Petitioner makes no such claim in this Court.

Our use of the term mens rea has not been consistent. In Morissette, we used the term as if it always connoted a form of wrongful intent. In other cases, we employ it simply to mean whatever level of knowledge is required for any particular crime. See, e. g., United States v. Bailey, 444 U. S. 394, 403 (1980). In this sense, every crime except a true strict-liability offense contains a mens rea requirement. For instance, the Court defined mens rea in Liparota v. United States, 471 U. S., at 426, as “knowledge of illegality.” In dissent, however, Justice White equated the term with knowledge of the facts that make the conduct illegal. Id., at 442-443. Today, the Court assigns the term the latter definition, ante, at 605, but in fact requires proof of knowledge of only some of the facts that constitute the violation, ante, at 609 (not requiring proof of knowledge of the fact that the gun is unregistered).

Although I disagree with the assumption that “widespread lawful gun ownership” provides a sufficient reason for believing that there is no need to register guns (there is also widespread lawful automobile ownership), acceptance of that assumption neither justifies the majority’s holding nor contradicts my conclusion on the facts of this case.

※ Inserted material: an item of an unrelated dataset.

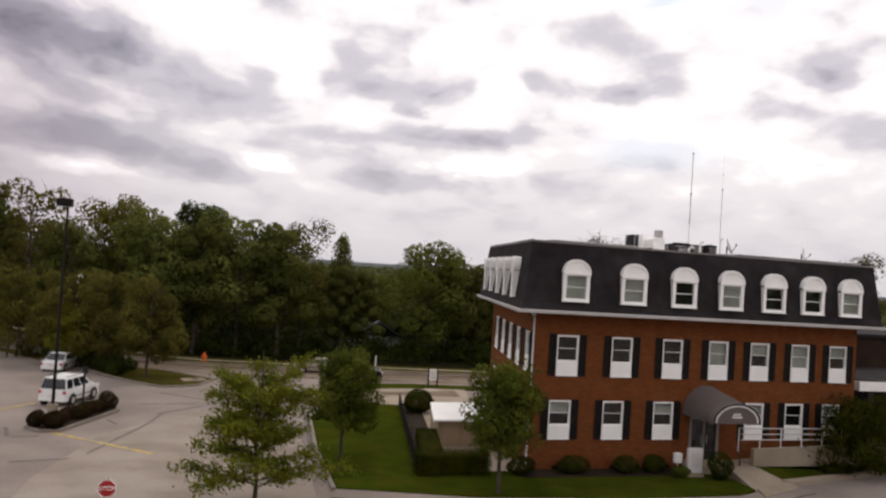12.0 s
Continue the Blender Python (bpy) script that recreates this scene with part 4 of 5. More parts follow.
def stop_sign():
    ob = thing("stop_sign", "red octagonal stop sign with a white rim on a post", "road sign", at=(-18.45, -9.2, ground_z(-18.45, -9.2)))
    ob.rotation_euler = (0, 0, radians(-8))

    def octagon(bm, r, y0, y1):
        pts = [(r * math.cos(math.pi / 8 + k * math.pi / 4), r * math.sin(math.pi / 8 + k * math.pi / 4)) for k in range(8)]
        a = [bm.verts.new((x, y0, 1.95 + z)) for x, z in pts]
        b = [bm.verts.new((x, y1, 1.95 + z)) for x, z in pts]
        bm.faces.new(a)
        bm.faces.new(b[::-1])
        for k in range(8):
            bm.faces.new((a[k], b[k], b[(k + 1) % 8], a[(k + 1) % 8]))
    bm = bmesh.new()
    octagon(bm, 0.30, -0.01, 0.0)
    part("rim", bm, WHITE, ob)
    bm = bmesh.new()
    octagon(bm, 0.278, -0.016, -0.01)
    part("face", bm, RED, ob, "red face")
    bm = bmesh.new()
    put_tube(bm, (0, 0.04, -0.1), (0, 0.04, 2.3), 0.035, seg=8)
    part("post", bm, GALV, ob)
    text = bpy.data.curves.new("lettering", "FONT")
    text.body, text.size, text.align_x, text.align_y, text.extrude = "STOP", 0.21, "CENTER", "CENTER", 0.002
    text.materials.append(WHITE)
    word = new("lettering", text)
    word.parent = ob
    word.location, word.rotation_euler = (0, -0.02, 1.95), (radians(90), 0, 0)


stop_sign()


def island_bed():
    plan = [(-25.0, 10.8), (-24.2, 9.8), (-23.2, 9.8), (-21.0, 16.6), (-21.2, 18.0), (-22.3, 18.2)]
    structure("ground", slab(plan, 0.13), MULCH, "mulched parking island with low shrubs", "planting bed")
    structure("trim", strip([*plan, plan[0]], 0.18, 0.16), KERB, "concrete kerb round the planted island", "kerb")


island_bed()


# ---- vehicles ----
def wheel(ob, x, y, r):
    bm = bmesh.new()
    s = 1 if y > 0 else -1
    put_tube(bm, (x, y - 0.11, r), (x, y + 0.11, r), r, seg=20)
    w = part("wheel", bm, RUBBER, ob, bevel=0.02)
    bm = bmesh.new()
    put_tube(bm, (x, y + s * 0.08, r), (x, y + s * 0.12, r), r * 0.62, r * 0.55, 14)
    part("rim", bm, GALV, w, "pale alloy rim")


def vehicle(name, label, x, y, heading, long, wide, tall, paint, sedan, group):
    """Nose towards +x. A shaped body, a tapered cabin with dark glass, wheels, lamps and bumpers."""
    ob = thing(name, label, "car", group, at=(x, y, ground_z(x, y) + 0.01))
    ob.rotation_euler = (0, 0, heading)
    h, w, r = long / 2, wide / 2, 0.33 if sedan else 0.38
    belt = 0.92 if sedan else 1.1
    lift = 0.24 if sedan else 0.34
    if sedan:
        side = [(-h, 0.45), (-h + 0.05, belt - 0.02), (-h + 0.9, belt + 0.03), (h - 1.35, belt), (h - 0.25, belt - 0.18), (h, 0.62), (h - 0.03, lift), (-h + 0.05, lift)]
        cabin = [(-h + 0.75, belt), (-h + 1.45, tall), (h - 2.15, tall), (h - 1.25, belt)]
    else:
        side = [(-h, 0.5), (-h + 0.04, belt), (h - 1.3, belt), (h - 0.15, belt - 0.14), (h, 0.75), (h - 0.03, lift), (-h + 0.05, lift)]
        cabin = [(-h + 0.06, belt), (-h + 0.28, tall), (h - 1.95, tall), (h - 1.2, belt)]
    bm = bmesh.new()

    def loft(shape, widths):
        rows = [[bm.verts.new((px, s * wd, pz)) for (px, pz), wd in zip(shape, widths)] for s in (-1, 1)]
        bm.faces.new(rows[0])
        bm.faces.new(rows[1][::-1])
        for k in range(len(shape)):
            j = (k + 1) % len(shape)
            bm.faces.new((rows[0][k], rows[1][k], rows[1][j], rows[0][j]))
    loft(side, [w * (0.94 if abs(px) > h - 0.1 else 1.0) for px, _ in side])
    part("body", bm, paint, ob, bevel=0.05)
    bm = bmesh.new()
    loft(cabin, [w * 0.93, w * 0.76, w * 0.76, w * 0.93])
    part("cabin", bm, paint, ob, bevel=0.04)
    (x0, z0), (x1, z1), (x2, z2), (x3, z3) = cabin

    def glass(name2, quads):
        bm = bmesh.new()
        bm.faces.new([bm.verts.new(q) for q in quads])
        bmesh.ops.recalc_face_normals(bm, faces=bm.faces)
        bmesh.ops.solidify(bm, geom=bm.faces[:], thickness=0.012)
        part(name2, bm, CAR_GLASS, ob, "dark tinted glass")

    def edge(t, u, wide_at, s):
        """A point on the cabin's side: t up it, u along it."""
        lo, hi = x0 + (x3 - x0) * u, x1 + (x2 - x1) * u
        return (lo + (hi - lo) * t, s * (w * (0.93 - 0.17 * t) + 0.014), z0 + (z1 - z0) * t)
    for s in (-1, 1):
        for u0, u1 in ((0.04, 0.28), (0.33, 0.6), (0.64, 0.94)):
            glass("side_window", [edge(0.1, u0, w, s), edge(0.1, u1, w, s), edge(0.84, u1, w, s), edge(0.84, u0, w, s)])
    for a, b, off in (((x0, z0), (x1, z1), -0.014), ((x3, z3), (x2, z2), 0.014)):
        pts = []
        for t, s in ((0.06, -1), (0.06, 1), (0.9, 1), (0.9, -1)):
            pts.append((a[0] + (b[0] - a[0]) * t + off, s * w * (0.93 - 0.17 * t) * 0.94, a[1] + (b[1] - a[1]) * t + 0.012))
        glass("windscreen" if off > 0 else "rear_window", pts)
    for px in (-h + 0.85, h - 0.85):
        for s in (-1, 1):
            bm = bmesh.new()
            put_tube(bm, (px, s * (w - 0.02), r), (px, s * (w + 0.012), r), r + 0.07, seg=20)
            part("wheel_arch", bm, TRIM, ob)
            wheel(ob, px, s * (w - 0.07), r)
    for px, z, mat, name2 in ((-h, 0.72 if sedan else 0.95, TAIL_RED, "tail_light"), (h - 0.07, 0.66 if sedan else 0.85, CLEAR_LENS, "headlight")):
        for s in (-1, 1):
            bm = bmesh.new()
            put_box(bm, px - 0.02, px + 0.12, s * w * 0.84 - 0.09, s * w * 0.84 + 0.09, z - 0.1, z + 0.1)
            part(name2, bm, mat, ob, bevel=0.02)
    for px in (-h - 0.03, h - 0.06):
        bm = bmesh.new()
        put_box(bm, px, px + 0.1, -w * 0.88, w * 0.88, lift + 0.02, lift + 0.2)
        part("bumper", bm, paint, ob, bevel=0.03)
    bm = bmesh.new()
    put_box(bm, -h - 0.02, -h + 0.02, -0.24, 0.24, 0.62, 0.74)
    part("number_plate", bm, FASCIA, ob)
    for s in (-1, 1):
        bm = bmesh.new()
        put_box(bm, x3 - 0.32, x3 - 0.16, s * (w + 0.1) - 0.09, s * (w + 0.1) + 0.09, belt + 0.02, belt + 0.17)
        part("wing_mirror", bm, paint, ob, bevel=0.03)
        bm = bmesh.new()
        put_box(bm, -h + 0.9, h - 1.0, s * w - 0.012 - 0.006, s * w + 0.012, 0.55, 0.6)
        part("side_moulding", bm, TRIM, ob)
        if not sedan:
            bm = bmesh.new()
            put_tube(bm, (x1 + 0.15, s * w * 0.66, tall + 0.05), (x2 - 0.1, s * w * 0.66, tall + 0.05), 0.022, seg=6)
            part("roof_rail", bm, TRIM, ob)
    return ob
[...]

In addition, contrary to Justice Ginsburg’s assumption, if one reads the term “firearm” from the quoted section of the indictment to mean “gun,” the indictment still charges an offense under § 5861(d) and does not differ from the critical jury instruction. See ante, at 622-623. Even if Justice Ginsburg is correct that there is a technical variance, petitioner makes no claim that any such variance prejudiced him. The wording.of the indictment, of course, sheds no light on the proper interpretation of the underlying statutory text. Although the repeated use of a term in a statute may shed light on the statute’s construction, see Ratzlaf v. United States, 510 U. S. 135, 143 (1994), such use in an indictment is irrelevant to that question.